Creation Moment 3/19/2019 - The Lion

Can you hunt the prey for the lion, or satisfy the appetite of the young lions, when they crouch in their dens, or lurk in their lairs to lie in wait?
Job 38:39-40

"When God spoke to Job and his friends, He referred to animals they all knew. Did the animal He called a lion look the same as what we call a lion today? A historical sketch of lions helps show how such studies can confirm the Bible.

During the creation week, God created each animal to reproduce “according to its kind.” Much later, Noah’s family brought two of every kind onto the Ark. Are lions their own kind, or are they part of a larger reproducing group?

Many different cats can interbreed. When added together, they form a string of breeding varieties that includes all cats. This means that today’s lions, tigers, jaguars, leopards, and even house cats descended from just a few generic-looking cats. And those must have descended from the two cats on board Noah’s Ark.

Could cat varieties such as lions have established themselves in the time between the Flood and Jacob’s comparison of his son Judah to a lion?
Jacob died in 1859 BC according to a biblical timeline. I estimate a date for Noah’s Flood at about 2518 BC. Subtracting, we find 659 years from the Flood until Jacob’s mention of lions. It takes about four years before a lion reaches the proper size to take over a pride and sire cubs. Smaller wildcats like the ocelot and lynx take about 2.5 years between generations, and caracals only one. Using the longer lion generation time gives 659/4 = 165 cat generations between the Flood and Jacob. This is plenty of time for the cat kind to be fruitful, multiply into a range of cat varieties, and fill the rapidly changing post-Flood earth.

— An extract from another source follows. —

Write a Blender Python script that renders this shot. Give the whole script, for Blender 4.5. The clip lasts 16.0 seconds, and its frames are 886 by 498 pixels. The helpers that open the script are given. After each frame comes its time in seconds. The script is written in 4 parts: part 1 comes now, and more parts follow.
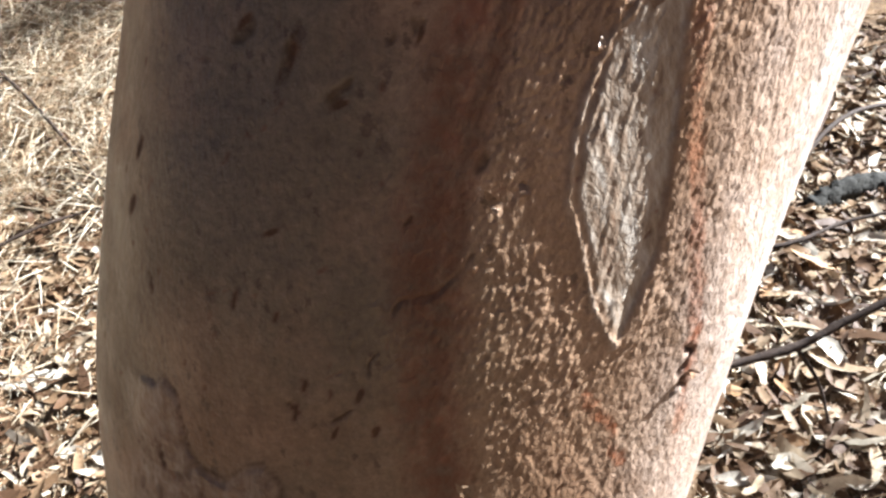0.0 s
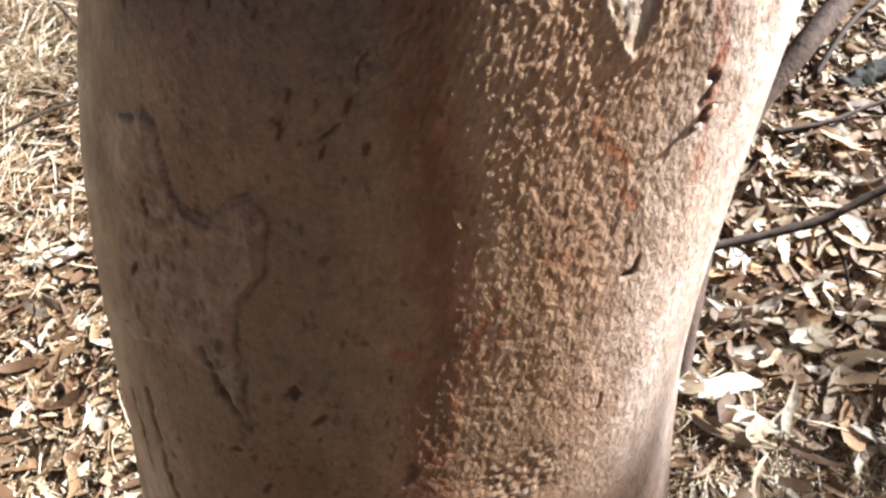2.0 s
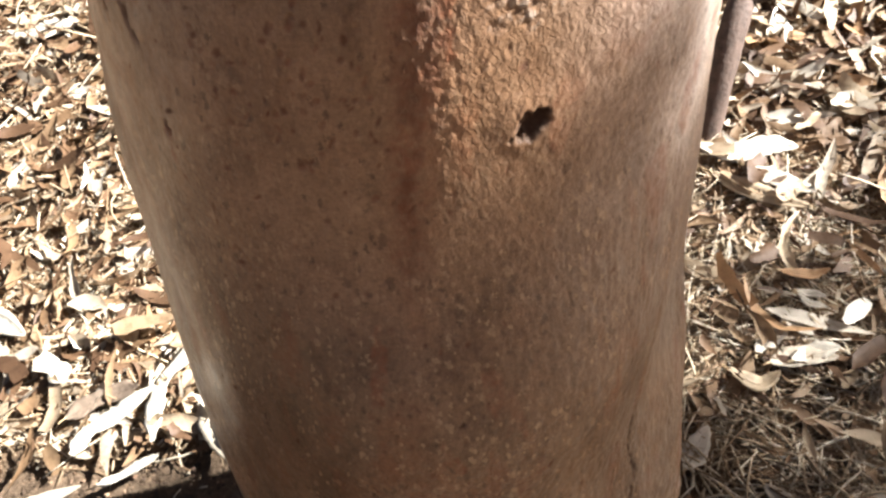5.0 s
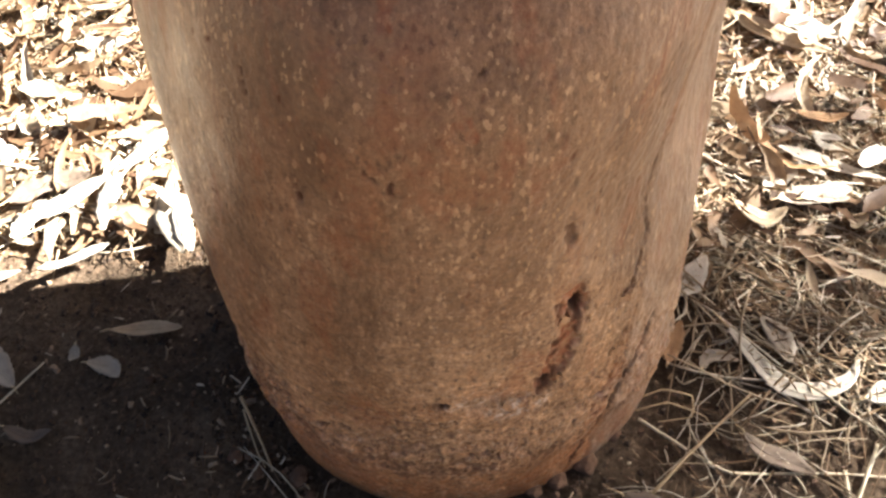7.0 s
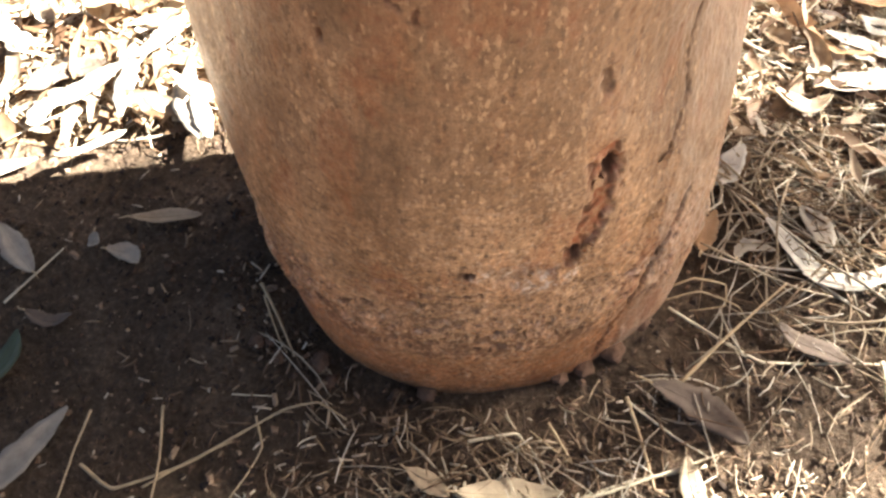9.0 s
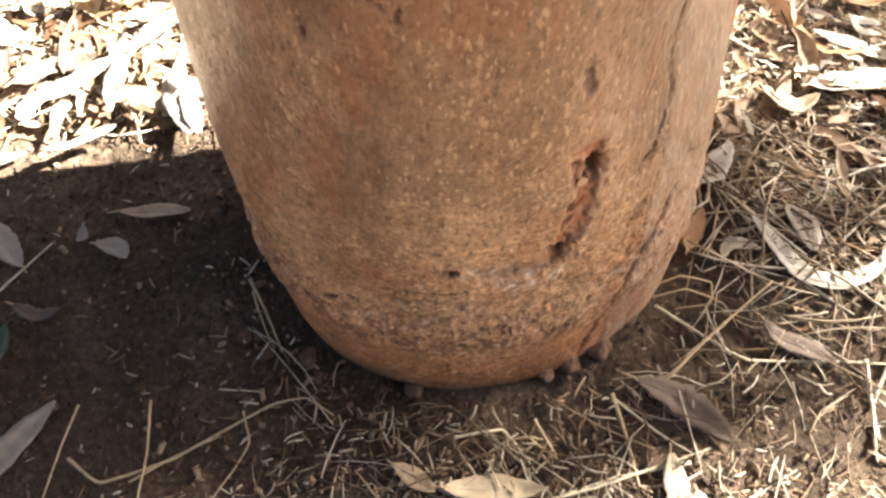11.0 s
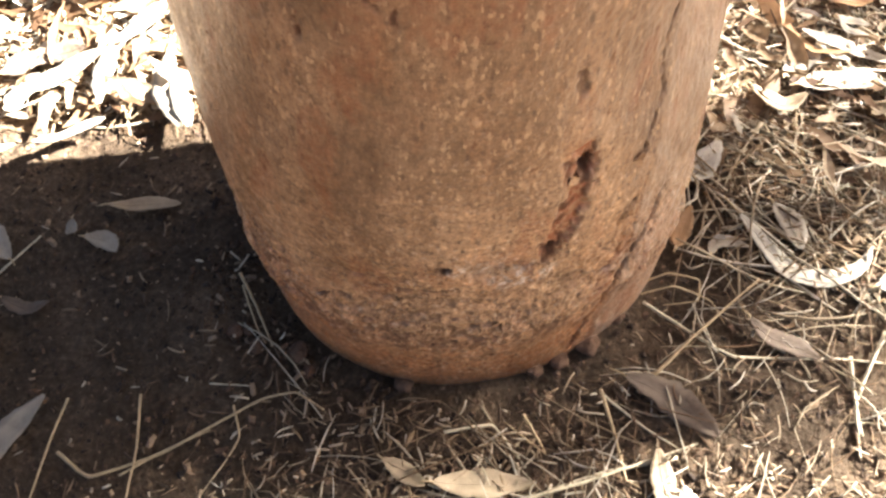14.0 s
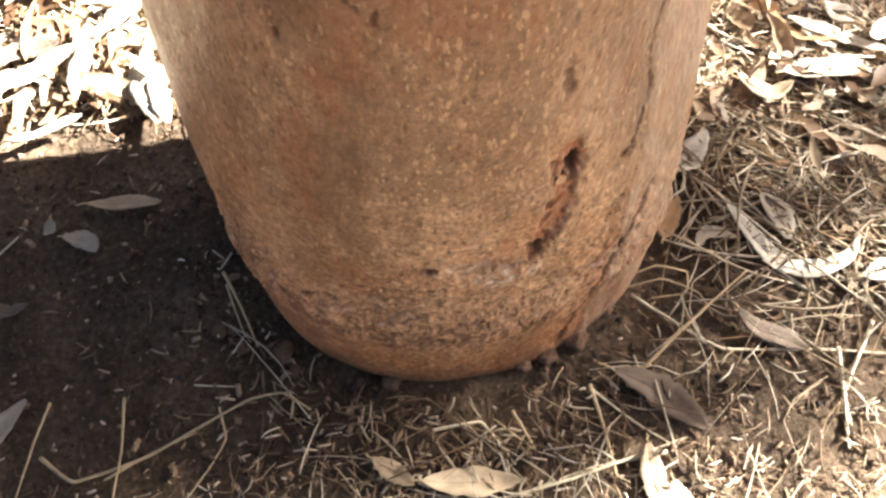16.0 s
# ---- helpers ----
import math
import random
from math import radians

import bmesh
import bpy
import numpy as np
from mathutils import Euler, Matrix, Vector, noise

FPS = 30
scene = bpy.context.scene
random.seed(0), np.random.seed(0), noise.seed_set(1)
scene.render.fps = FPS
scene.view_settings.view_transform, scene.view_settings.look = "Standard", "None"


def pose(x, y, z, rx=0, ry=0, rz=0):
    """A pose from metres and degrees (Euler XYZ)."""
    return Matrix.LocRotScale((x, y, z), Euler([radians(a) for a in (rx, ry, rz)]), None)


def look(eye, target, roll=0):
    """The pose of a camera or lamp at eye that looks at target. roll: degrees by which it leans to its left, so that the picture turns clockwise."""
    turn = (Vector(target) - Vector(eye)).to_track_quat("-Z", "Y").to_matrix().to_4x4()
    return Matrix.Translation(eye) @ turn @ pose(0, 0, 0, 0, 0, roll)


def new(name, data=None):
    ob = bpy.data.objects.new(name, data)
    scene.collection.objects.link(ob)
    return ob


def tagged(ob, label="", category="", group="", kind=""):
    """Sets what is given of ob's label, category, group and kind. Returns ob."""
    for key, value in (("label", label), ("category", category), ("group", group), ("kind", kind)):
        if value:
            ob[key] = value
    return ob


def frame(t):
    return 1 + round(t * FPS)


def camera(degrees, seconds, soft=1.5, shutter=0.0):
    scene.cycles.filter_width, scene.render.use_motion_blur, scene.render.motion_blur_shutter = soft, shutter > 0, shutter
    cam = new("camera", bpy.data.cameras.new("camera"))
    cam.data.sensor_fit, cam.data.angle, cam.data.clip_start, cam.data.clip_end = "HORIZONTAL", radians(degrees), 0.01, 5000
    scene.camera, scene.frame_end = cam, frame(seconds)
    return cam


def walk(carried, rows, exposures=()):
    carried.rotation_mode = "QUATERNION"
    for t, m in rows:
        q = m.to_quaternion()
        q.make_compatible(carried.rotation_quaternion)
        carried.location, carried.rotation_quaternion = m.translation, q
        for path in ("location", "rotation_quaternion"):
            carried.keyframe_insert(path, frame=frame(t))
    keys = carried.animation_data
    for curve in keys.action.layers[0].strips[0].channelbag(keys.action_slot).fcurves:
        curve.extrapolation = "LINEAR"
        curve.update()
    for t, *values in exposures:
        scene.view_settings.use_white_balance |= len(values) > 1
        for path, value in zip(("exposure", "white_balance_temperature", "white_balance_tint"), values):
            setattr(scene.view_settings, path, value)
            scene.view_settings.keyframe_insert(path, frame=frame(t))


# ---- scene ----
cam = camera(56.9, 16.0, soft=2.6)
PATH = [
    (0, (0.066, 0.01, 1.15), (-0.233, 1.521, -0.125), -9.6),
    (0.5, (0.067, 0.001, 1.133), (-0.25, 1.467, -0.19), -9.8),
    (1, (0.073, -0.007, 1.112), (-0.261, 1.413, -0.256), -10.5),
    (1.5, (0.072, -0.016, 1.1), (-0.268, 1.38, -0.291), -10.6),
    (2, (0.068, -0.023, 1.07), (-0.286, 1.352, -0.339), -11.2),
    (2.5, (0.068, -0.025, 1.039), (-0.284, 1.325, -0.393), -11.5),
    (3, (0.074, -0.035, 1.02), (-0.294, 1.258, -0.461), -12.3),
    (3.5, (0.072, -0.052, 1.006), (-0.328, 1.198, -0.503), -13.1),
    (4, (0.071, -0.067, 0.983), (-0.341, 1.139, -0.558), -13.5),
    (4.2, (0.072, -0.072, 0.972), (-0.342, 1.107, -0.59), -14.1),
    (6.3, (0.042, -0.178, 0.787), (-0.286, 0.91, -0.859), -7.2),
    (6.5, (0.041, -0.185, 0.778), (-0.275, 0.872, -0.89), -6.3),
    (7, (0.038, -0.193, 0.757), (-0.261, 0.836, -0.932), -5.8),
    (7.5, (0.035, -0.205, 0.742), (-0.263, 0.789, -0.967), -5.8),
    (8, (0.035, -0.215, 0.727), (-0.282, 0.756, -0.993), -6.8),
    (8.5, (0.032, -0.224, 0.715), (-0.291, 0.7, -1.029), -7.7),
    (9, (0.039, -0.222, 0.711), (-0.291, 0.661, -1.053), -9.0),
    (11.5, (0.046, -0.22, 0.714), (-0.269, 0.654, -1.057), -8.1),
    (12, (0.045, -0.223, 0.714), (-0.266, 0.656, -1.055), -8.3),
    (12.5, (0.041, -0.224, 0.716), (-0.258, 0.648, -1.059), -7.7),
    (13, (0.037, -0.22, 0.718), (-0.26, 0.635, -1.066), -7.2),
    (13.5, (0.039, -0.22, 0.719), (-0.24, 0.639, -1.065), -6.2),
    (14, (0.042, -0.218, 0.719), (-0.239, 0.643, -1.064), -6.2),
    (14.5, (0.04, -0.217, 0.718), (-0.248, 0.644, -1.064), -6.8),
    (15, (0.042, -0.214, 0.715), (-0.248, 0.648, -1.066), -7.3),
    (15.5, (0.041, -0.207, 0.716), (-0.225, 0.65, -1.071), -6.3),
    (16, (0.039, -0.204, 0.716), (-0.202, 0.628, -1.087), -5.4),
]

walk(cam, [(t, look(eye, target, roll)) for t, eye, target, roll in PATH],
     exposures=[(0.0, 2.45, 5600, 8), (3.0, 2.45, 5850, 9), (4.2, 2.55, 5950, 9), (6.3, 3.4, 6200, 10), (9.0, 4.28, 6300, 9), (16.0, 4.28, 6300, 9)])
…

Over 1,200 years after Jacob, Nebuchadnezzar, the Babylonian king who destroyed Jerusalem in 587 BC, constructed his grand processional way at the entrance to Babylon. The Louvre in Paris holds one of its lion panels. Lions no longer inhabit the Middle East. Changing climates and run-ins with people reduced their numbers. Lions and their habitats continue to shrink today."